──────── DATASET
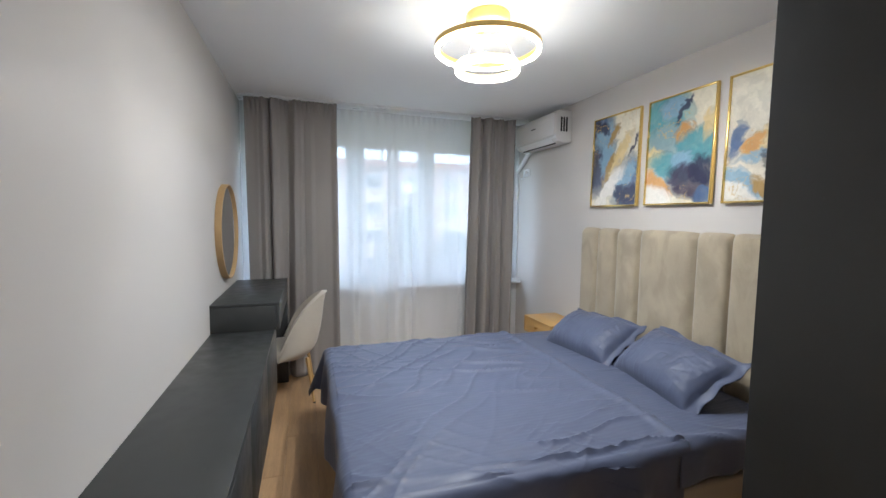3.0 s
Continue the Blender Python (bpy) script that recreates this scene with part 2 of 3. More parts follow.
────────────────
──────── DATASET
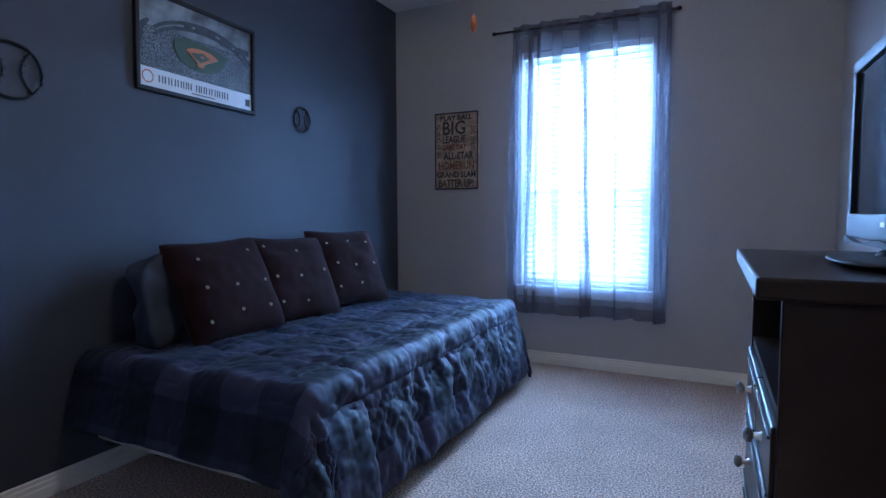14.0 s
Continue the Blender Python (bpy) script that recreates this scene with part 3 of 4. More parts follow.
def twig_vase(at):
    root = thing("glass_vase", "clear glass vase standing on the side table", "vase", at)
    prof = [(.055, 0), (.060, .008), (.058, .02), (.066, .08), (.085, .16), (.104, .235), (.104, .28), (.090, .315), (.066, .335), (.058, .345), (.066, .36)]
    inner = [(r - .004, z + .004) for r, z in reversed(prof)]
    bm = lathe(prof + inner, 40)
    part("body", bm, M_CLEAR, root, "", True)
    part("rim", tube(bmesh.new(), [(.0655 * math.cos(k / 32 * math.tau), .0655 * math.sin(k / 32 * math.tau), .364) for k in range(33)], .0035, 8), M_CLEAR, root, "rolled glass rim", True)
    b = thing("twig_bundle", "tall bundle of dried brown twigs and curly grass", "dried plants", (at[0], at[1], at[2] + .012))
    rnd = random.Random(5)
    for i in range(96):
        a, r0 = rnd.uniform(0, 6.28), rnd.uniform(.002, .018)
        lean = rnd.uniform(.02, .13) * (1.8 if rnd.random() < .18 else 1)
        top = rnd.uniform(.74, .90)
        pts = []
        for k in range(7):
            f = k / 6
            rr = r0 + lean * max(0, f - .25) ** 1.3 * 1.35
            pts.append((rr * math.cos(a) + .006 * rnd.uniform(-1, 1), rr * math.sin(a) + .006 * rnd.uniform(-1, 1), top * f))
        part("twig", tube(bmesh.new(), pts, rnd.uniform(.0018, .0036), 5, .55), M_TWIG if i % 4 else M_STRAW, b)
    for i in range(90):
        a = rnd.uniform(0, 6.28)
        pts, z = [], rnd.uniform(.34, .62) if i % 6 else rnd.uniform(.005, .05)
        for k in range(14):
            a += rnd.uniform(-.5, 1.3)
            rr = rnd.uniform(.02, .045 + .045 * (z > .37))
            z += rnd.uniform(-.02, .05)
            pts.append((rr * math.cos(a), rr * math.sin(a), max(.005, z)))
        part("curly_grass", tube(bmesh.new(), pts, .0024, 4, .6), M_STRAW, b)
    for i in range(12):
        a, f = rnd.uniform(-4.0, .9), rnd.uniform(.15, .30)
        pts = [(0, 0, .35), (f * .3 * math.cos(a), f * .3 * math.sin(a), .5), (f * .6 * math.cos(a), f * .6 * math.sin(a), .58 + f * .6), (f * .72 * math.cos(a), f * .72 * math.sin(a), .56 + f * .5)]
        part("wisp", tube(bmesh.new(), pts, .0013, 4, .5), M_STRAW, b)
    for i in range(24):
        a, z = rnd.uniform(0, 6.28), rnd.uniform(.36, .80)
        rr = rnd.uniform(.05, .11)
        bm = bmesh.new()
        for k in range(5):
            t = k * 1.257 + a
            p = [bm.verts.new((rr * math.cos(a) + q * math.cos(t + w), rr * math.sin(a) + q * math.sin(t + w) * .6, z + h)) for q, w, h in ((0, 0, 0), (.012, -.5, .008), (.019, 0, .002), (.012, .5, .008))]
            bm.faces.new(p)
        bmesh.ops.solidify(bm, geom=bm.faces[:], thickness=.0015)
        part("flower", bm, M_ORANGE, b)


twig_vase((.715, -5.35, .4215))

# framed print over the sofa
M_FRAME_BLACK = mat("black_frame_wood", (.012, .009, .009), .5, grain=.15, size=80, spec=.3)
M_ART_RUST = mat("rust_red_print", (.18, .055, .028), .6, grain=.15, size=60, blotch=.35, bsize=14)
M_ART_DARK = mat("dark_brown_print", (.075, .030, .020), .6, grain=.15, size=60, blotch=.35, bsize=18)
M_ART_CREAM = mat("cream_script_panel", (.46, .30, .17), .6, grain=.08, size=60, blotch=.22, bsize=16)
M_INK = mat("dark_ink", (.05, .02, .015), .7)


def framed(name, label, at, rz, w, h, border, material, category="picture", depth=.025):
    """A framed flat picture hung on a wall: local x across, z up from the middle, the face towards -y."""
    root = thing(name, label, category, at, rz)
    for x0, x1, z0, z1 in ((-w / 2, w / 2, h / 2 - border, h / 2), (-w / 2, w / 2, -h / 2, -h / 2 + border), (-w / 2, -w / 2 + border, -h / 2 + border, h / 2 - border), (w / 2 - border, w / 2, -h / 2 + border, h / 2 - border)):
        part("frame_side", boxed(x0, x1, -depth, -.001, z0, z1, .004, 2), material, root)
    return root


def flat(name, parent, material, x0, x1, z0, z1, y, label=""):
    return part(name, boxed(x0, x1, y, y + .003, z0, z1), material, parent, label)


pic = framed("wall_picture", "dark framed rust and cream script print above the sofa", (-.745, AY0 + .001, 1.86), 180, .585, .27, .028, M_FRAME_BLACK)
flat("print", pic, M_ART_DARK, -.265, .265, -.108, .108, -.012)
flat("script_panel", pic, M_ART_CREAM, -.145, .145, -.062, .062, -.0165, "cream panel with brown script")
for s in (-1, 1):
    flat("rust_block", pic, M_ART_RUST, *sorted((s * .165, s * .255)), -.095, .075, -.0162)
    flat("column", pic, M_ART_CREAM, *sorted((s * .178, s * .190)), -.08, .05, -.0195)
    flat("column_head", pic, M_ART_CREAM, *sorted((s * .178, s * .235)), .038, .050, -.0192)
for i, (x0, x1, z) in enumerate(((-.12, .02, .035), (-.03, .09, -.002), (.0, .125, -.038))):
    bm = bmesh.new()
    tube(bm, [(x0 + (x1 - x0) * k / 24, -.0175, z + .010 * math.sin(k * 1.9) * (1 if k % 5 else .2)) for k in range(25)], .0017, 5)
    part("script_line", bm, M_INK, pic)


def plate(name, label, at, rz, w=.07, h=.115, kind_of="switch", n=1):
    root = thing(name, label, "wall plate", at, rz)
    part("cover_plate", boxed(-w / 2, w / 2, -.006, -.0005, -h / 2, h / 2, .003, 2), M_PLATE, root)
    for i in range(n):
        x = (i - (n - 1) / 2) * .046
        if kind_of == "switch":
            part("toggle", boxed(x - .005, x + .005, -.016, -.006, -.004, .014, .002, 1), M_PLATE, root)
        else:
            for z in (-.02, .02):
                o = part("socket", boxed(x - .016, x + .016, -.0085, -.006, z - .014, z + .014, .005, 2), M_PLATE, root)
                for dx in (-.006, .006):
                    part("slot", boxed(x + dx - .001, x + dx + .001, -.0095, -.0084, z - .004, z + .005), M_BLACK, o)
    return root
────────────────
Work out how many lines in the entries hold the string "More". Your answer should consist solely of that number.

RESULT>
2